【箱根駅伝】日体大、日大...予選会突破校にもチャンスあり。本大会は波乱の予感

  • 折山淑美●文 text by Oriyama Toshimi
  • 藤田孝夫●写真 photo by Fujita Takao

集団で力走する日体大のメンバー。右端が主将の服部翔大集団で力走する日体大のメンバー。右端が主将の服部翔大 開幕戦の出雲駅伝で青山学院大が初優勝という波乱で始まった今季の大学駅伝。10月20日の箱根駅伝予選会で強さを見せつけたのは日体大だった。前回の箱根駅伝ではシード権獲得は確実と見られていながらも負の連鎖で19位に沈んだ。だがこの日は10人の合計が10時間04分47秒という好タイムで、2位帝京大に3分18秒差をつけての圧勝だった。

※予選会は各校の出場者の上位10人の合計タイムによって争われる

 一方、エース・村澤明伸が欠場した東海大は12位に終わり、初出場以来の連続出場記録が40回で途絶える波乱となった。ただし、それ以外はほぼ順当な結果になった。

●予選会成績と箱根駅伝への出場権を獲得した大学
1位 日本体育大学
2位 帝京大学
3位 中央学院大学
4位 大東文化大学
5位 上武大学
6位 神奈川大学
7位 日本大学
8位 法政大学
9位 東京農業大学

 今季から東農大のコーチになった谷口浩美が、「あそこは予選会に出てくるような大学ではないから」と言う日体大。エントリー14名の1万m平均タイムが29分16秒38と、予選会出場校の中では頭ひとつ抜けた存在だった。

 日体大の別府健至監督は、9月に入って状態が良くなってきた本田匠と矢野圭吾という28分台の記録を持つ3年生ふたりと4年生の福士優太朗を自由に走らせた。そして他のメンバーは、1万m28分37秒75の記録を持ち3年生ながら主将を務める服部翔大に引っ張らせる集団走という作戦をとった。

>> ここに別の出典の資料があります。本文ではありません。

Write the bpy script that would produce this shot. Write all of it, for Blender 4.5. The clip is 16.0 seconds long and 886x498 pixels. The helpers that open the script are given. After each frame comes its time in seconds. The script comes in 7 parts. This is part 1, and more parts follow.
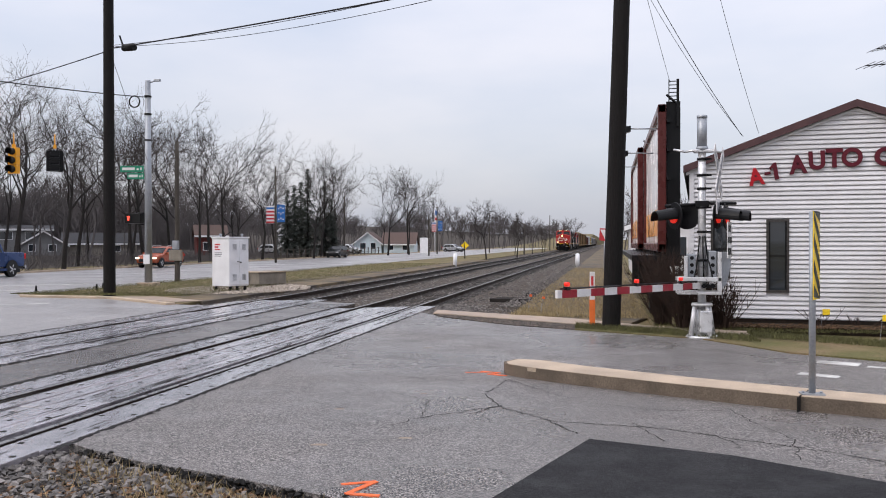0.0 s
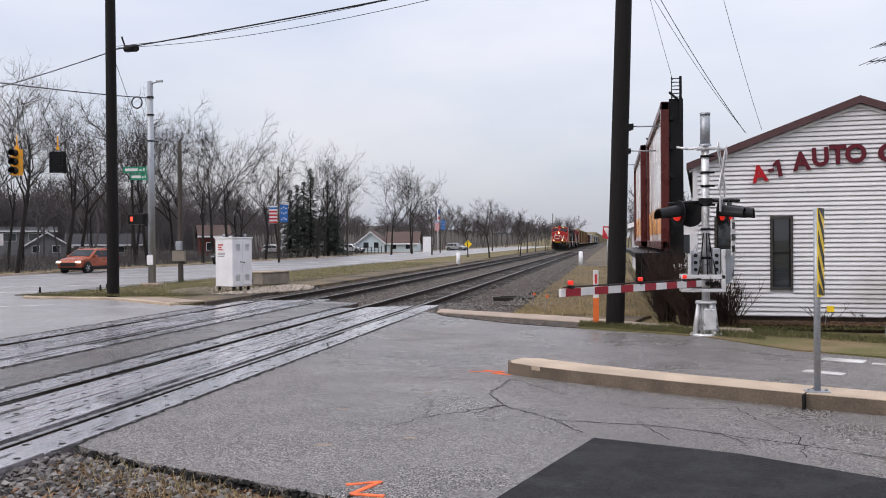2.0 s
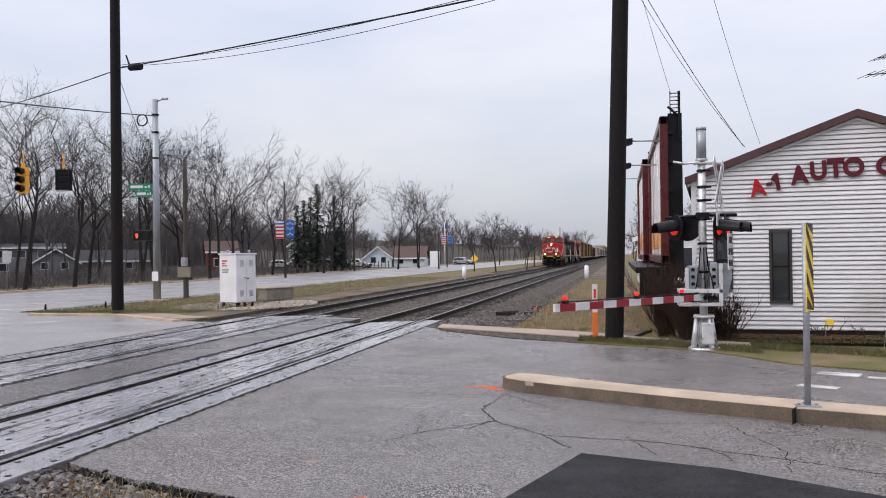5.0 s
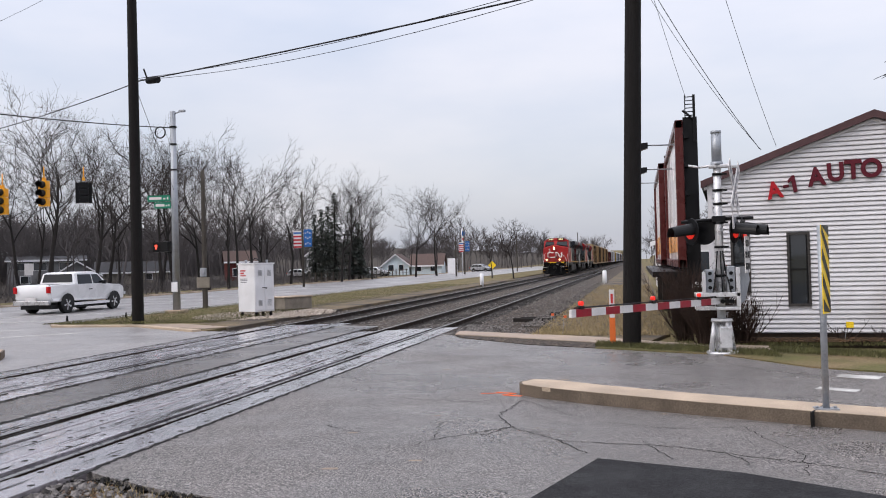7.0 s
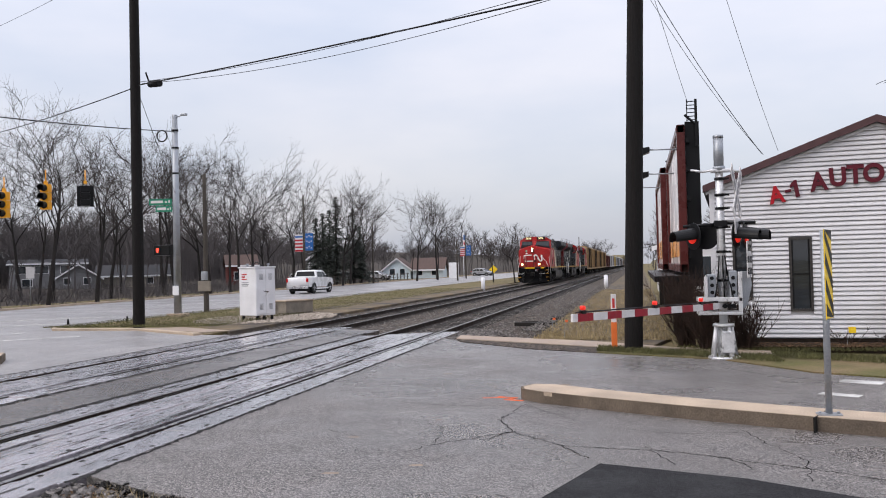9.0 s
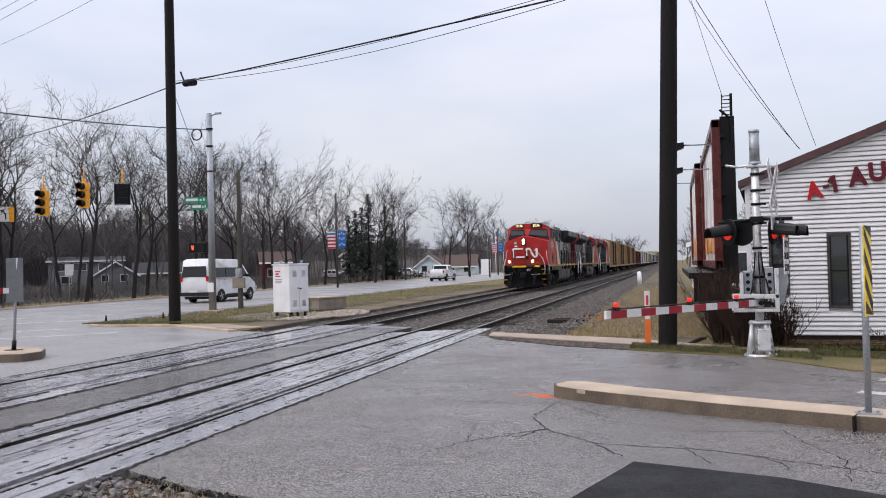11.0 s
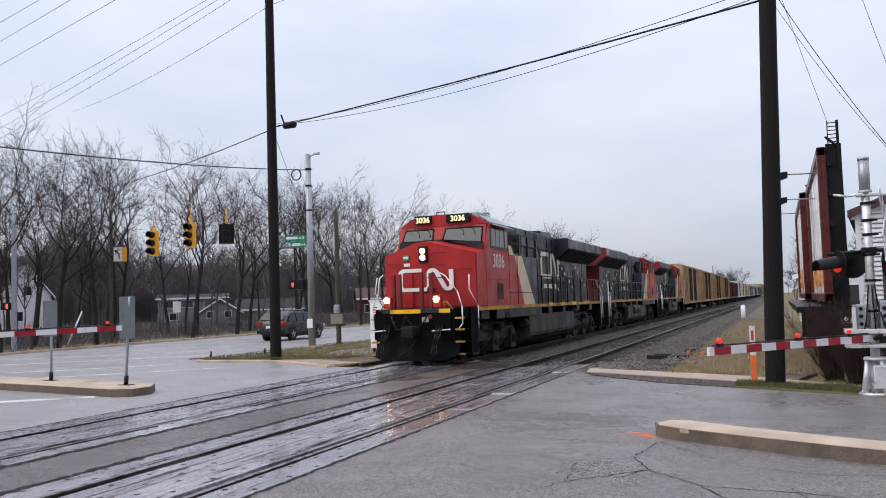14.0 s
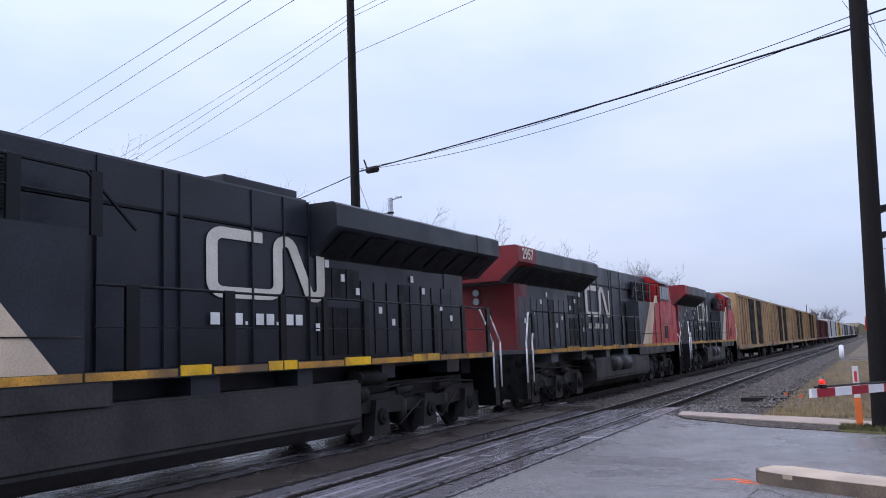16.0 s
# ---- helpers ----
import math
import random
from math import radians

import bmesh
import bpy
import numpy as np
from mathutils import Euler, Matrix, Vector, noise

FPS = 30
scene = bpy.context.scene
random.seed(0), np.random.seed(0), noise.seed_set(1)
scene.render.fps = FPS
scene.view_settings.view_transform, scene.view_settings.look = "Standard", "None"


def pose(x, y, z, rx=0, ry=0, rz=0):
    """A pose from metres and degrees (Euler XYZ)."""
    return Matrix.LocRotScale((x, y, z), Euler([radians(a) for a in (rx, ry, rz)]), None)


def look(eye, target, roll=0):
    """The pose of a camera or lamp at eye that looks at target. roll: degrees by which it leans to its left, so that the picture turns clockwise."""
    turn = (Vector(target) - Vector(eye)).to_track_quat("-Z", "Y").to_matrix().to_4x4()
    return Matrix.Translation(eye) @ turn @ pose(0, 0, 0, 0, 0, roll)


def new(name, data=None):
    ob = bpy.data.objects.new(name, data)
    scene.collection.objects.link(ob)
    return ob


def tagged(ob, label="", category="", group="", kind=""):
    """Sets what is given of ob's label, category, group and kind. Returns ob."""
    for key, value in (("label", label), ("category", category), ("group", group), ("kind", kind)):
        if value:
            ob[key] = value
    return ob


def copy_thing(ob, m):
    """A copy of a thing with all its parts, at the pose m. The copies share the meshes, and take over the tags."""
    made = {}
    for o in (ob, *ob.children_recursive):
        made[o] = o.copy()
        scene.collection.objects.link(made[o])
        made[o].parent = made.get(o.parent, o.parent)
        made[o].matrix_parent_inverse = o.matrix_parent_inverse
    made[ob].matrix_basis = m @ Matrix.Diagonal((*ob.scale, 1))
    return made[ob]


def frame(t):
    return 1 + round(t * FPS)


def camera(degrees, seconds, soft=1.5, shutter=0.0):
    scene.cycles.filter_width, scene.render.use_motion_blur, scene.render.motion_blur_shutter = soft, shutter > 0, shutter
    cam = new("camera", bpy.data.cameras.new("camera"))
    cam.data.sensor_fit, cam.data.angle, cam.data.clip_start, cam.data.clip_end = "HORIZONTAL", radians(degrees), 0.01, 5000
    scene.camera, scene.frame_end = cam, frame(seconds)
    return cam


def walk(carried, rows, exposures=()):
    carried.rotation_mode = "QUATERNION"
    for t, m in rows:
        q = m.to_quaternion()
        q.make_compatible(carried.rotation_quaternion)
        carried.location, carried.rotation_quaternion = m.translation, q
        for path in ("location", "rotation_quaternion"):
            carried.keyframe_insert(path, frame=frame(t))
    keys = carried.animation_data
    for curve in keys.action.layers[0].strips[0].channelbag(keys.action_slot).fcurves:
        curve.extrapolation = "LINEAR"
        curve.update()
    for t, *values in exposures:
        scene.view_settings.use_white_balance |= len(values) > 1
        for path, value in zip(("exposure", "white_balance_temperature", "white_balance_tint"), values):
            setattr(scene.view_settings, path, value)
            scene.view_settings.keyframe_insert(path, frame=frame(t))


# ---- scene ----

「服部は普段の練習でも引っ張っているので他の選手も安心して走れるし、彼の状態もそれほど良くなかったということもあるから。それに途中で気温が上がってペース変化を指示するような場合でも、服部はそういうことにもうまく対応できる選手」と、別府監督から評価される服部は、前の大集団が5㎞を15分0秒台前半、10㎞を30分前後で走るにもかかわらず、15分11秒、30分28秒と安定したペースで走った。15㎞までを抑え目で走ると、遅れずについてきた4人とともにラスト5㎞を14分台に上げてゴールした。